(Scripts that build animated scenes)
++++++

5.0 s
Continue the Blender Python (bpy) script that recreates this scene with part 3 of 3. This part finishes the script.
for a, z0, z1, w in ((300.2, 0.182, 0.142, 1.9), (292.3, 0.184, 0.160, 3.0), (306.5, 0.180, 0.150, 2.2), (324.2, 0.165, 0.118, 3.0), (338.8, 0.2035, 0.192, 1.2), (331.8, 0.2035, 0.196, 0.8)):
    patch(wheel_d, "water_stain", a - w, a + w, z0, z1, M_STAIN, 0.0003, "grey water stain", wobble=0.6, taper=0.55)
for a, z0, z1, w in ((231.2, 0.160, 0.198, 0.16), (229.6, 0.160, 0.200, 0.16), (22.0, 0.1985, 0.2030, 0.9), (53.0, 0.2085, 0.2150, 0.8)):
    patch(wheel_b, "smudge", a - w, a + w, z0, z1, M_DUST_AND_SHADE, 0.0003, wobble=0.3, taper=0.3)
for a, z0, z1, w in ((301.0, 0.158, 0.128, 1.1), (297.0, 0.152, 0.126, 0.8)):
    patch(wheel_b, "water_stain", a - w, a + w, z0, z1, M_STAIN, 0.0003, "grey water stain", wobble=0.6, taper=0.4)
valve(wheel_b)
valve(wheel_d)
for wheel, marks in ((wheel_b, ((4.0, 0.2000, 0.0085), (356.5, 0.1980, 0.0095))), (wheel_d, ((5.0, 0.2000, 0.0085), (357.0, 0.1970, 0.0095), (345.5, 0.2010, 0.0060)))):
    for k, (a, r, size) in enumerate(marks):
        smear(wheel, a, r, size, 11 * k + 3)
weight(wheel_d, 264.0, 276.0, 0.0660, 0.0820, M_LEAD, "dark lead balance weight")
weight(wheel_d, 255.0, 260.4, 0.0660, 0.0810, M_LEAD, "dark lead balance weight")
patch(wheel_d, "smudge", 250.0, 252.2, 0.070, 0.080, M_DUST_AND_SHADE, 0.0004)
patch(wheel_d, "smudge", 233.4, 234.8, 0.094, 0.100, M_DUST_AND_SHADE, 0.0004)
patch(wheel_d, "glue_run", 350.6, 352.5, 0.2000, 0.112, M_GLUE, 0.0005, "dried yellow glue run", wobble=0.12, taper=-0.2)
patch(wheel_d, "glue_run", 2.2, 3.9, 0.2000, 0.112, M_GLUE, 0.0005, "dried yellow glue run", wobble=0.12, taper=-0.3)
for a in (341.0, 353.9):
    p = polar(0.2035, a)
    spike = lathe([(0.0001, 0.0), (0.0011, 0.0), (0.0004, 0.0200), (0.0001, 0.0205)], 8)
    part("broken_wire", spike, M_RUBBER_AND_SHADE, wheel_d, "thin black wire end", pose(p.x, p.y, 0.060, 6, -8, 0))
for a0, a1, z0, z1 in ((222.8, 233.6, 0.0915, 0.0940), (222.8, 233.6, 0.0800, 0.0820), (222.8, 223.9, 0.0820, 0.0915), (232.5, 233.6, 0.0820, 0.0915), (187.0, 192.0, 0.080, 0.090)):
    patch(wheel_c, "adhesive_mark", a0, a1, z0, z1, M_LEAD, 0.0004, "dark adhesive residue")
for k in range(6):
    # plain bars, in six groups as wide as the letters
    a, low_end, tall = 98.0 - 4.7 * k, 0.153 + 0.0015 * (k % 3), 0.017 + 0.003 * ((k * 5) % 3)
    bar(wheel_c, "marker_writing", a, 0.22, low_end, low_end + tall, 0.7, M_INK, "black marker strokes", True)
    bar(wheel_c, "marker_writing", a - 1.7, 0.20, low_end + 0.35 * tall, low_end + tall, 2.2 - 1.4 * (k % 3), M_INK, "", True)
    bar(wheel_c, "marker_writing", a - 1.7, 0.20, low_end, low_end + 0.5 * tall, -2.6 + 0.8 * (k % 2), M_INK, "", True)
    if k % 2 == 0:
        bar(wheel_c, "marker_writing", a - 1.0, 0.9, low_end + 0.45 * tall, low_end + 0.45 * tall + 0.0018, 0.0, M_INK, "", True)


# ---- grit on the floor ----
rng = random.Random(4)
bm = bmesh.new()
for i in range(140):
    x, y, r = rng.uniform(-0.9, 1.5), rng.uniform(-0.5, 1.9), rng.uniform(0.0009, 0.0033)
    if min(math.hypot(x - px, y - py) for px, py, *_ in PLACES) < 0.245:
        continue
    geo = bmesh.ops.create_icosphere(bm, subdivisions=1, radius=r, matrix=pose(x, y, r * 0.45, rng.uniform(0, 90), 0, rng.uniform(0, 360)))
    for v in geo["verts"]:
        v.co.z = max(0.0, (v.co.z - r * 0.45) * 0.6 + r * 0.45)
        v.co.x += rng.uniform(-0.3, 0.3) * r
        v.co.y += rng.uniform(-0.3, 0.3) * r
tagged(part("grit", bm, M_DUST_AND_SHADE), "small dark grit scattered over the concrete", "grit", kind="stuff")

++++++

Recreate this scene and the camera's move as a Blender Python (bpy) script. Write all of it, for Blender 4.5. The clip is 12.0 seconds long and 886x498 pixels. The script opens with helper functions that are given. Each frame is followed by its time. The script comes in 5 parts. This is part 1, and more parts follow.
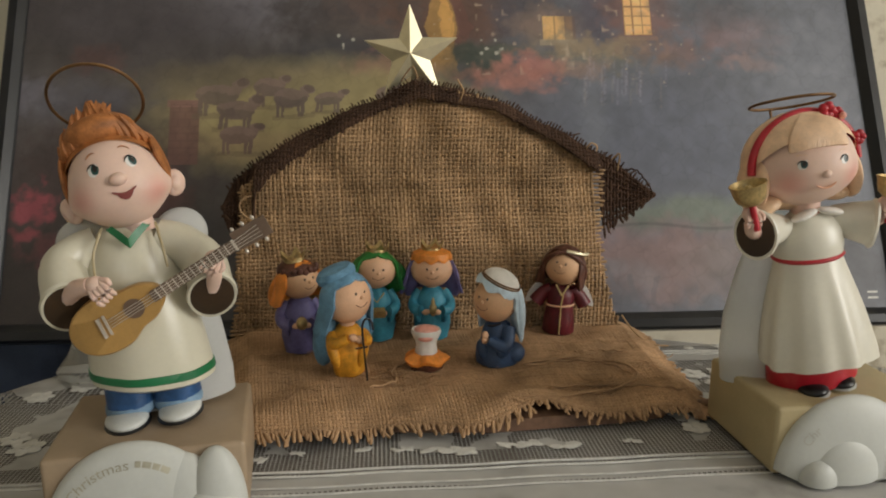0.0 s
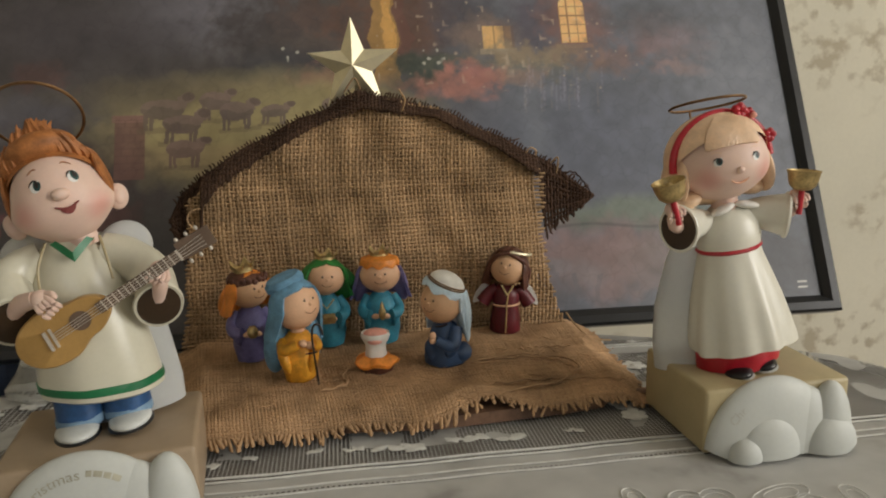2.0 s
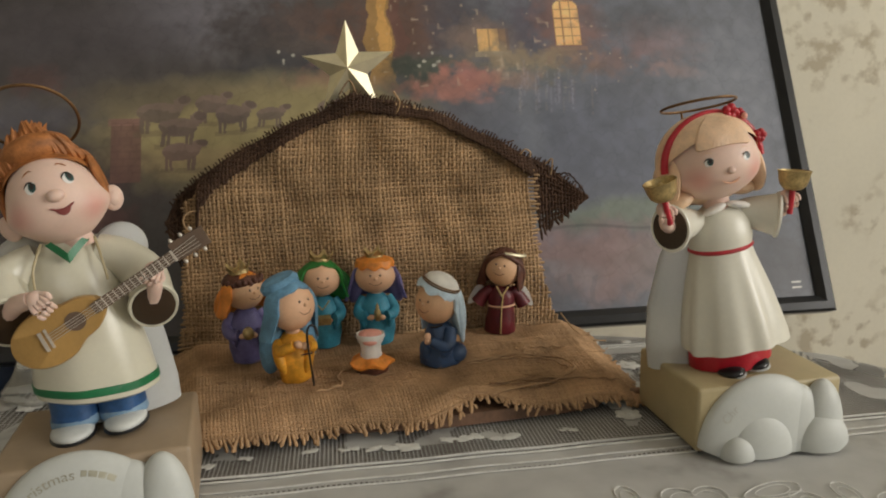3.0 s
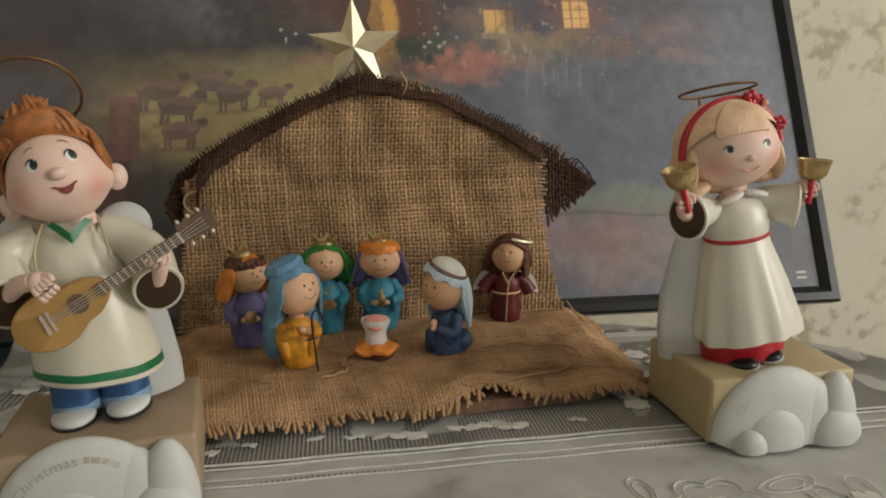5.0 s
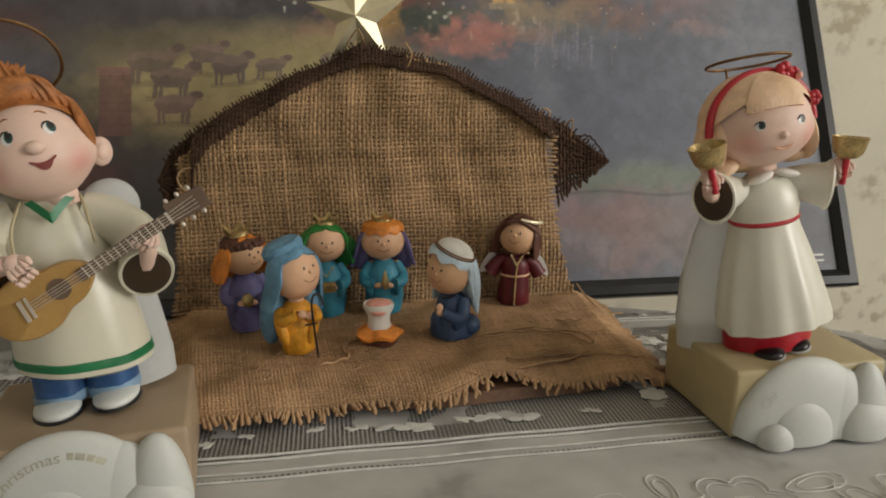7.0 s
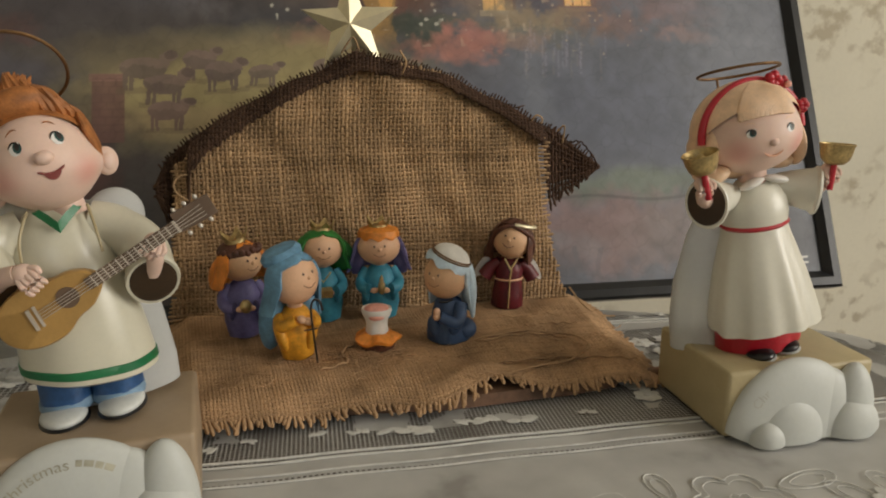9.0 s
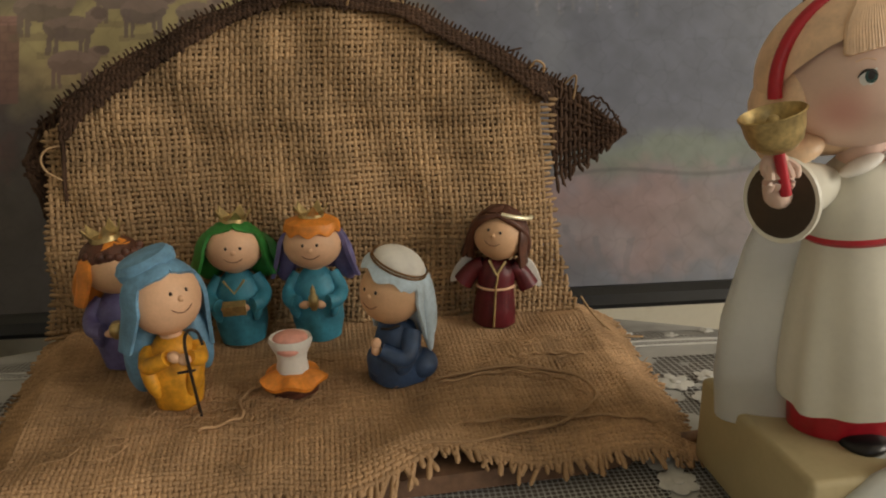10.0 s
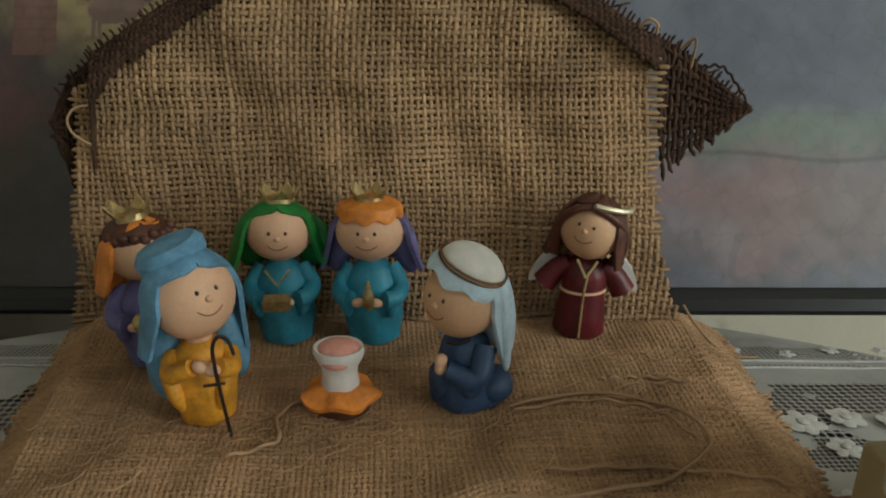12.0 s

++++++

▶ _Exercise description_
Locate the word "This" in the records above, and return each line that has it.

▶ _Task answer_
Continue the Blender Python (bpy) script that recreates this scene with part 3 of 3. This part finishes the script.
Recreate this scene and the camera's move as a Blender Python (bpy) script. Write all of it, for Blender 4.5. The clip is 12.0 seconds long and 886x498 pixels. The script opens with helper functions that are given. Each frame is followed by its time. The script comes in 5 parts. This is part 1, and more parts follow.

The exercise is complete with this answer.